The city of Seattle has hired a private investigator to find out who leaked a proposed police labor agreement to the press.
The weekly newspaper, The Stranger, published details of the city’s tentative contract with police officers in June. There was heightened interest in whether the contract would implement police accountability reforms.
Officers later rejected it.
Seattle Mayor Ed Murray condemned the leak and pledged to take the case to the FBI. But instead the Seattle Ethics and Elections Commission is paying a private investigator up to $65,000 to find the leaker.
Wayne Barnett heads the Seattle Ethics and Elections Commission. He says disclosing confidential information violates the city ethics code, and the leaker could be fined $5,000 per violation.
Barnett: “Violations of the ethics code are only punishable by financial penalties. So there’s no authority of the Ethics Commission to discipline an employee, to suspend them or terminate their employment.”
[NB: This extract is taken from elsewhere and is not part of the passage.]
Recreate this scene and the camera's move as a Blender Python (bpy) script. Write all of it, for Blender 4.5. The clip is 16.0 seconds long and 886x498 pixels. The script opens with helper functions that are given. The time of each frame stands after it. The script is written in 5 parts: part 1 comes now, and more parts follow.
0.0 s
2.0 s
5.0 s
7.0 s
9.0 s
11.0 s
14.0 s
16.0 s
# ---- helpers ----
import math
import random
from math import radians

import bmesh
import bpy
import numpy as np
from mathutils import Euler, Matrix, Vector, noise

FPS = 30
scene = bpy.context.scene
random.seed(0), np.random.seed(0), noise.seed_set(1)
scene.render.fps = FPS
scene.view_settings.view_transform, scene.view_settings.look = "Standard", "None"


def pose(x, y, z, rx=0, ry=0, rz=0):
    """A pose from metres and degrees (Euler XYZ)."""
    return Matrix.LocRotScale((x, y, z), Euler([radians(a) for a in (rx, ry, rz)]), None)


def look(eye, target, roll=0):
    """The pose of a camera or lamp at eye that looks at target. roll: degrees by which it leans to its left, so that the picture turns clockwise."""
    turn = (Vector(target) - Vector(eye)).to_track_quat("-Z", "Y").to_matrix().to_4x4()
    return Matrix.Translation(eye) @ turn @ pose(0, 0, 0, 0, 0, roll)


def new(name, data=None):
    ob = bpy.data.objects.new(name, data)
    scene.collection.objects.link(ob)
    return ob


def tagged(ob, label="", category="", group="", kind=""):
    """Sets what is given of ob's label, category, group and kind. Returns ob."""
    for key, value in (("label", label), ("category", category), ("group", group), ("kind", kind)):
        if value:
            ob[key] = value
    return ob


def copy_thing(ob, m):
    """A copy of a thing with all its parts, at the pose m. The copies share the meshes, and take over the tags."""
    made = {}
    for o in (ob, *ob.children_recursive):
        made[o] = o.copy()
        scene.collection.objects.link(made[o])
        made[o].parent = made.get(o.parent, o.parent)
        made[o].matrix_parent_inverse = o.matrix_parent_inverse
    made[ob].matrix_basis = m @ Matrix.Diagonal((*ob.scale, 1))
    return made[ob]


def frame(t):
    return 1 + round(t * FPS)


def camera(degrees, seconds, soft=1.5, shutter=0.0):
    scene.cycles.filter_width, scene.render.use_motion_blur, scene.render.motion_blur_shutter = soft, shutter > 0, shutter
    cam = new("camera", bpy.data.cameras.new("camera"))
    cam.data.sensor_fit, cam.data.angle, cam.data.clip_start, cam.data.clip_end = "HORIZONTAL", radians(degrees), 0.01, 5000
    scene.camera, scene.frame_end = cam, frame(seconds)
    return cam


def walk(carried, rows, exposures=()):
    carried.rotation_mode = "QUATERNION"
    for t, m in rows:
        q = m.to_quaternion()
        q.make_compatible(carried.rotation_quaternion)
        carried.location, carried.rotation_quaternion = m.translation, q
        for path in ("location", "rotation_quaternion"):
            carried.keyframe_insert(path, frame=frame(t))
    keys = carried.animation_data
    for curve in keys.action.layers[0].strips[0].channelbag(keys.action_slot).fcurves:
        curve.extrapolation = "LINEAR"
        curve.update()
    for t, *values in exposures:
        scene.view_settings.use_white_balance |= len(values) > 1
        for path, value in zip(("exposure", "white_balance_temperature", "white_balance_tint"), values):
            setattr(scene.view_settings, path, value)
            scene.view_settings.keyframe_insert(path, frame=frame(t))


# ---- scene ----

The investigation could put the city at odds with the Washington state shield law, which allows journalists to protect the identities of confidential sources. Barnett calls these investigations of media leaks “a rare occurrence.”
He says he’s overseen only one other one, a leak to The Seattle Times over a decade ago. In that case, the newspaper declined to disclose its source.
The contract between the city and the private investigator was posted by The Stranger. It calls for Patty Eakes of the firm Calfo, Eakes and Ostrovsky to receive $325 an hour. Barnett says there’s no timeline to complete the investigation. He says if the report points to an ethics violation, the members of the city ethics commission will act as judges and determine the penalties.